## [Problem]
Return each line of the listing below, unchanged, and omit the images.

## [Data block]
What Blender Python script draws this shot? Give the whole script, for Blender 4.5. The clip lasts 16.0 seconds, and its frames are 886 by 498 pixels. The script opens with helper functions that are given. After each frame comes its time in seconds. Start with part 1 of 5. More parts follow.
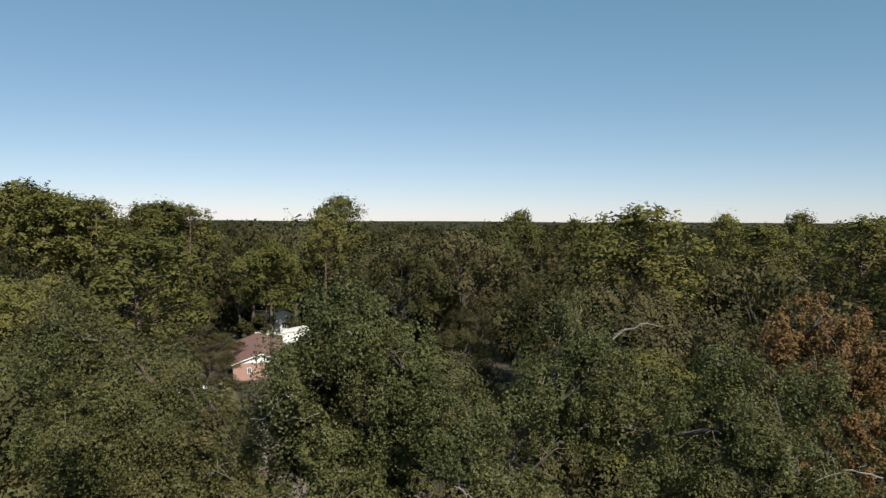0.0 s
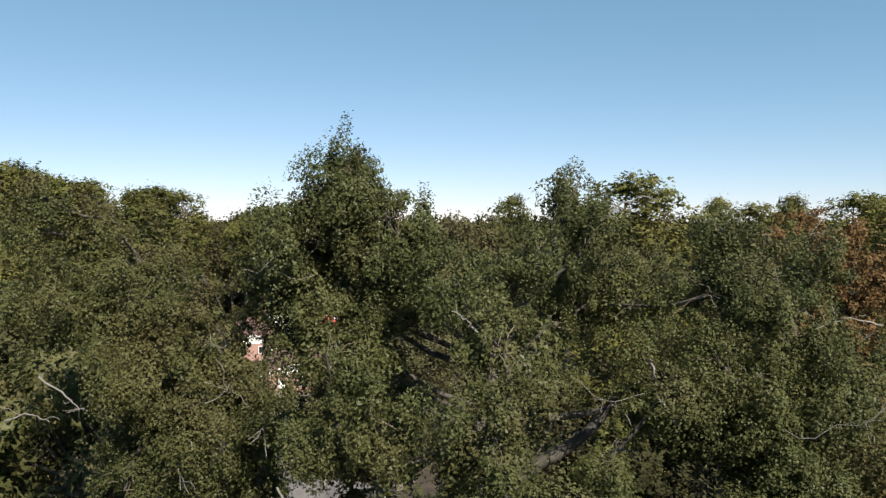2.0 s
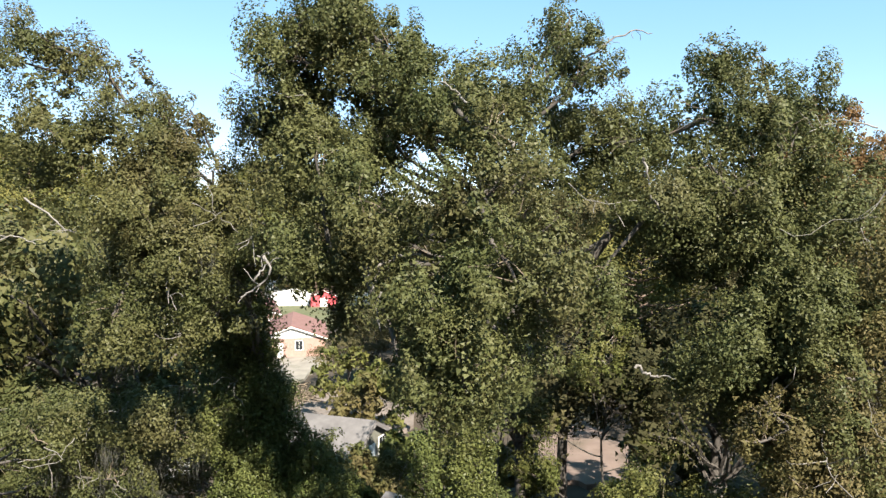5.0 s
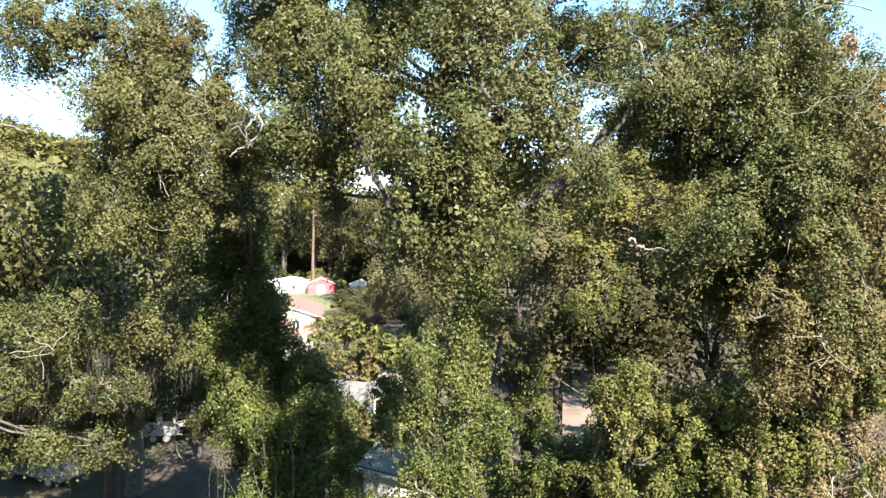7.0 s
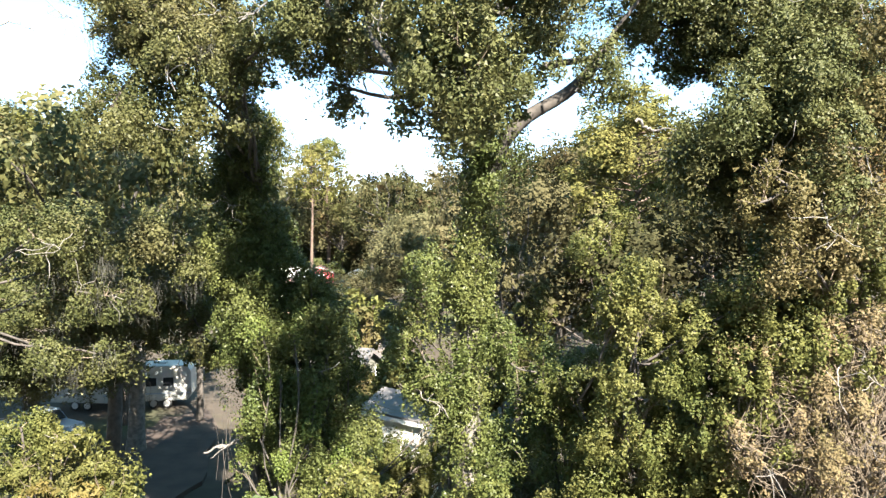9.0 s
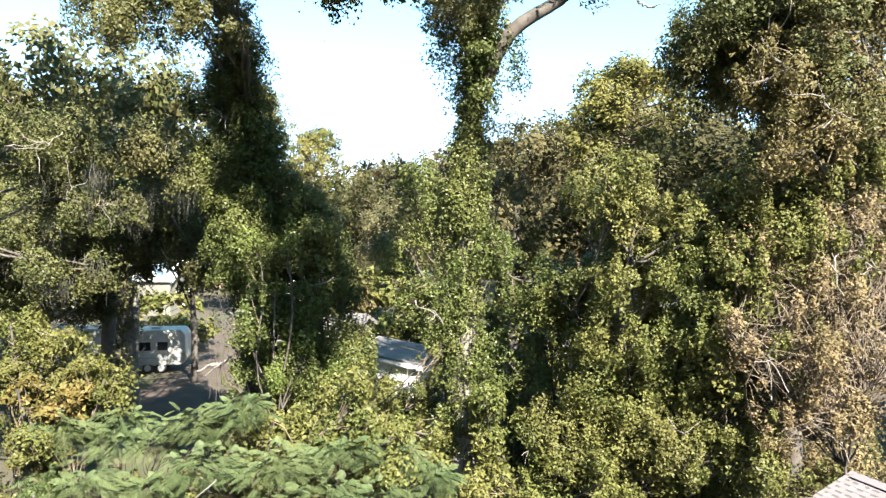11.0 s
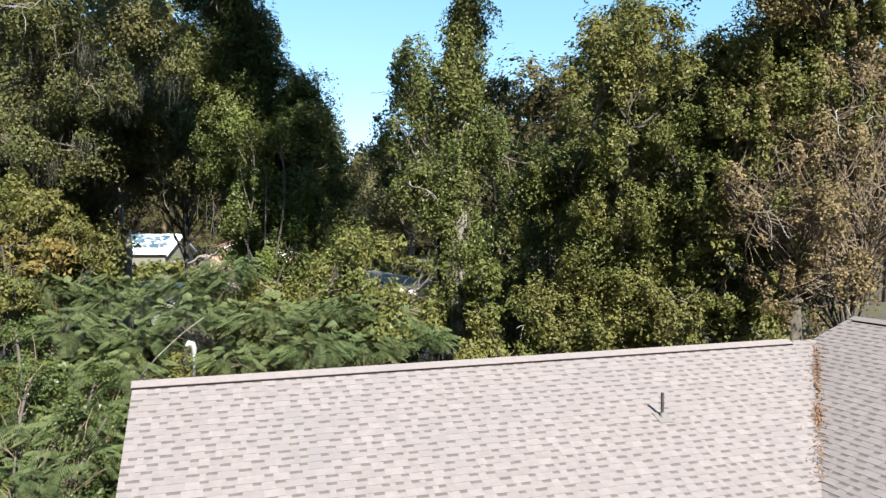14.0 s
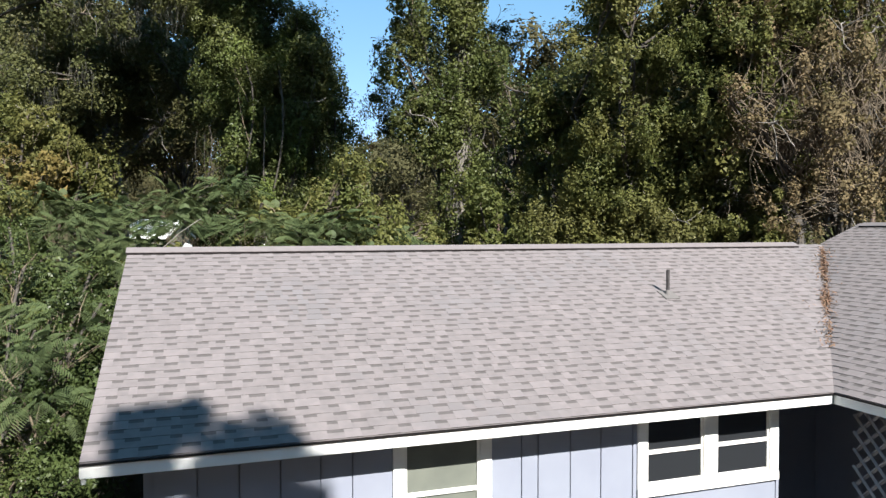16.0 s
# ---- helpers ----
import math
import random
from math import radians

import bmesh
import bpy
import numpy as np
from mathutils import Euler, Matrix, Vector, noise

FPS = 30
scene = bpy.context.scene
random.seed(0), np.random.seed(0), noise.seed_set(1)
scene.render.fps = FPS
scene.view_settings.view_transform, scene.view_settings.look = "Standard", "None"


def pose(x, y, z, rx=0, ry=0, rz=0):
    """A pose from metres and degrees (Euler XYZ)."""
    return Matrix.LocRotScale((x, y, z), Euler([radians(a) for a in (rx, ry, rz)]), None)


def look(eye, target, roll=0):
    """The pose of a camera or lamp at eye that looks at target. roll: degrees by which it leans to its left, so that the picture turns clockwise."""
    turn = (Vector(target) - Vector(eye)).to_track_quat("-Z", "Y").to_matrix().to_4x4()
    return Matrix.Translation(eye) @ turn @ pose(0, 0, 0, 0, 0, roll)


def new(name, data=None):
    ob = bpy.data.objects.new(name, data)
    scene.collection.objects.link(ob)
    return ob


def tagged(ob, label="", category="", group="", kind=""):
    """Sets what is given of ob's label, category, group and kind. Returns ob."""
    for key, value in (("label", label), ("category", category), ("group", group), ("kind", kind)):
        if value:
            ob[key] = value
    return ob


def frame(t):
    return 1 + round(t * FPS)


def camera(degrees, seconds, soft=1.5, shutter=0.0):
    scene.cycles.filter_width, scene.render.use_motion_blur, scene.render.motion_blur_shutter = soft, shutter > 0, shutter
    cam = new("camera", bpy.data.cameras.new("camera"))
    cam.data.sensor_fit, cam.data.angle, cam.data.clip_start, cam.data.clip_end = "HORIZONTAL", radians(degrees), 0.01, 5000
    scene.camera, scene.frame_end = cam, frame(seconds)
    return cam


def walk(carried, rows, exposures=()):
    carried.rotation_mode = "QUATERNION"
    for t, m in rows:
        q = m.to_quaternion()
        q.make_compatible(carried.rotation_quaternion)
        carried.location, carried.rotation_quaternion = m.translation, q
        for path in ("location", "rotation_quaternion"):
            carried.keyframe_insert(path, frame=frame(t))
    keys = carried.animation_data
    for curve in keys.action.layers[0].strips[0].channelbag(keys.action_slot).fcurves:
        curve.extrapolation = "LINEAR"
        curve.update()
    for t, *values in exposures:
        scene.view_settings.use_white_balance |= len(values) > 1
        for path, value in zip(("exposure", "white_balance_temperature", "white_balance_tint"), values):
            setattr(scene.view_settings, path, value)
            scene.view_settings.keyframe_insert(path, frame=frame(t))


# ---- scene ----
cam = camera(63.8, 16.0, soft=1.4)
METRES, EYE, TILT, LEAN, TURN = 22.0, 26.8, -2.3, -0.3, 0.0
ROWS = [
    (0.0, 0.0, 0.0, 0.0, 0.0, 0.0, 0.0),
    (0.5, -0.003, 0.0056, -0.0441, -0.06, 0.11, 0.04),
    (1.0, -0.0017, 0.0056, -0.0894, -0.25, 0.22, 0.09),
    (1.5, -0.0013, 0.0062, -0.1305, -0.44, 0.19, 0.12),
    (2.0, -0.0034, 0.0095, -0.1672, -0.55, 0.15, 0.23),
    (2.5, -0.0038, 0.0113, -0.2043, -0.6, 0.13, 0.34),
    (3.0, -0.0016, 0.0132, -0.2385, -0.63, 0.03, 0.48),
    (3.5, 0.0006, 0.0147, -0.2712, -0.68, -0.14, 0.64),
    (4.0, 0.0035, 0.017, -0.306, -0.66, -0.14, 0.62),
    (6.5, 0.0042, 0.0232, -0.4708, -0.79, -0.07, 0.47),
    (7.0, 0.0074, 0.0227, -0.5017, -0.85, -0.07, 0.47),
    (7.5, 0.0059, 0.0218, -0.5323, -0.8, 0.01, 0.5),
    (8.0, 0.0035, 0.0203, -0.5624, -0.8, 0.06, 0.47),
    (8.5, 0.0004, 0.0201, -0.5921, -0.88, 0.1, 0.45),
    (9.0, -0.003, 0.0213, -0.6219, -1.01, 0.08, 0.47),
    (11.5, -0.0008, 0.0318, -0.7737, -1.35, 0.29, 0.54),
    (12.0, 0.0018, 0.0351, -0.8014, -1.36, 0.35, 0.49),
    (12.5, 0.0, 0.0383, -0.8271, -1.38, 0.38, 0.5),
    (13.0, -0.0022, 0.0405, -0.8531, -1.45, 0.41, 0.5),
    (13.5, -0.0011, 0.0429, -0.8786, -1.48, 0.47, 0.48),
    (14.0, 0.0004, 0.0451, -0.9028, -1.53, 0.48, 0.47),
    (14.5, -0.0004, 0.0466, -0.9269, -1.54, 0.54, 0.45),
    (15.0, -0.0015, 0.0488, -0.9496, -1.55, 0.54, 0.41),
    (15.5, -0.0027, 0.052, -0.9731, -1.6, 0.63, 0.4),
    (16.0, -0.0019, 0.0557, -0.9956, -1.62, 0.69, 0.4),
]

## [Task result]
What Blender Python script draws this shot? Give the whole script, for Blender 4.5. The clip lasts 16.0 seconds, and its frames are 886 by 498 pixels. The script opens with helper functions that are given. After each frame comes its time in seconds. Start with part 1 of 5. More parts follow.
0.0 s
2.0 s
5.0 s
7.0 s
9.0 s
11.0 s
14.0 s
16.0 s
# ---- helpers ----
import math
import random
from math import radians

import bmesh
import bpy
import numpy as np
from mathutils import Euler, Matrix, Vector, noise

FPS = 30
scene = bpy.context.scene
random.seed(0), np.random.seed(0), noise.seed_set(1)
scene.render.fps = FPS
scene.view_settings.view_transform, scene.view_settings.look = "Standard", "None"


def pose(x, y, z, rx=0, ry=0, rz=0):
    """A pose from metres and degrees (Euler XYZ)."""
    return Matrix.LocRotScale((x, y, z), Euler([radians(a) for a in (rx, ry, rz)]), None)


def look(eye, target, roll=0):
    """The pose of a camera or lamp at eye that looks at target. roll: degrees by which it leans to its left, so that the picture turns clockwise."""
    turn = (Vector(target) - Vector(eye)).to_track_quat("-Z", "Y").to_matrix().to_4x4()
    return Matrix.Translation(eye) @ turn @ pose(0, 0, 0, 0, 0, roll)


def new(name, data=None):
    ob = bpy.data.objects.new(name, data)
    scene.collection.objects.link(ob)
    return ob


def tagged(ob, label="", category="", group="", kind=""):
    """Sets what is given of ob's label, category, group and kind. Returns ob."""
    for key, value in (("label", label), ("category", category), ("group", group), ("kind", kind)):
        if value:
            ob[key] = value
    return ob


def frame(t):
    return 1 + round(t * FPS)


def camera(degrees, seconds, soft=1.5, shutter=0.0):
    scene.cycles.filter_width, scene.render.use_motion_blur, scene.render.motion_blur_shutter = soft, shutter > 0, shutter
    cam = new("camera", bpy.data.cameras.new("camera"))
    cam.data.sensor_fit, cam.data.angle, cam.data.clip_start, cam.data.clip_end = "HORIZONTAL", radians(degrees), 0.01, 5000
    scene.camera, scene.frame_end = cam, frame(seconds)
    return cam


def walk(carried, rows, exposures=()):
    carried.rotation_mode = "QUATERNION"
    for t, m in rows:
        q = m.to_quaternion()
        q.make_compatible(carried.rotation_quaternion)
        carried.location, carried.rotation_quaternion = m.translation, q
        for path in ("location", "rotation_quaternion"):
            carried.keyframe_insert(path, frame=frame(t))
    keys = carried.animation_data
    for curve in keys.action.layers[0].strips[0].channelbag(keys.action_slot).fcurves:
        curve.extrapolation = "LINEAR"
        curve.update()
    for t, *values in exposures:
        scene.view_settings.use_white_balance |= len(values) > 1
        for path, value in zip(("exposure", "white_balance_temperature", "white_balance_tint"), values):
            setattr(scene.view_settings, path, value)
            scene.view_settings.keyframe_insert(path, frame=frame(t))


# ---- scene ----
cam = camera(63.8, 16.0, soft=1.4)
METRES, EYE, TILT, LEAN, TURN = 22.0, 26.8, -2.3, -0.3, 0.0
ROWS = [
    (0.0, 0.0, 0.0, 0.0, 0.0, 0.0, 0.0),
    (0.5, -0.003, 0.0056, -0.0441, -0.06, 0.11, 0.04),
    (1.0, -0.0017, 0.0056, -0.0894, -0.25, 0.22, 0.09),
    (1.5, -0.0013, 0.0062, -0.1305, -0.44, 0.19, 0.12),
    (2.0, -0.0034, 0.0095, -0.1672, -0.55, 0.15, 0.23),
    (2.5, -0.0038, 0.0113, -0.2043, -0.6, 0.13, 0.34),
    (3.0, -0.0016, 0.0132, -0.2385, -0.63, 0.03, 0.48),
    (3.5, 0.0006, 0.0147, -0.2712, -0.68, -0.14, 0.64),
    (4.0, 0.0035, 0.017, -0.306, -0.66, -0.14, 0.62),
    (6.5, 0.0042, 0.0232, -0.4708, -0.79, -0.07, 0.47),
    (7.0, 0.0074, 0.0227, -0.5017, -0.85, -0.07, 0.47),
    (7.5, 0.0059, 0.0218, -0.5323, -0.8, 0.01, 0.5),
    (8.0, 0.0035, 0.0203, -0.5624, -0.8, 0.06, 0.47),
    (8.5, 0.0004, 0.0201, -0.5921, -0.88, 0.1, 0.45),
    (9.0, -0.003, 0.0213, -0.6219, -1.01, 0.08, 0.47),
    (11.5, -0.0008, 0.0318, -0.7737, -1.35, 0.29, 0.54),
    (12.0, 0.0018, 0.0351, -0.8014, -1.36, 0.35, 0.49),
    (12.5, 0.0, 0.0383, -0.8271, -1.38, 0.38, 0.5),
    (13.0, -0.0022, 0.0405, -0.8531, -1.45, 0.41, 0.5),
    (13.5, -0.0011, 0.0429, -0.8786, -1.48, 0.47, 0.48),
    (14.0, 0.0004, 0.0451, -0.9028, -1.53, 0.48, 0.47),
    (14.5, -0.0004, 0.0466, -0.9269, -1.54, 0.54, 0.45),
    (15.0, -0.0015, 0.0488, -0.9496, -1.55, 0.54, 0.41),
    (15.5, -0.0027, 0.052, -0.9731, -1.6, 0.63, 0.4),
    (16.0, -0.0019, 0.0557, -0.9956, -1.62, 0.69, 0.4),
]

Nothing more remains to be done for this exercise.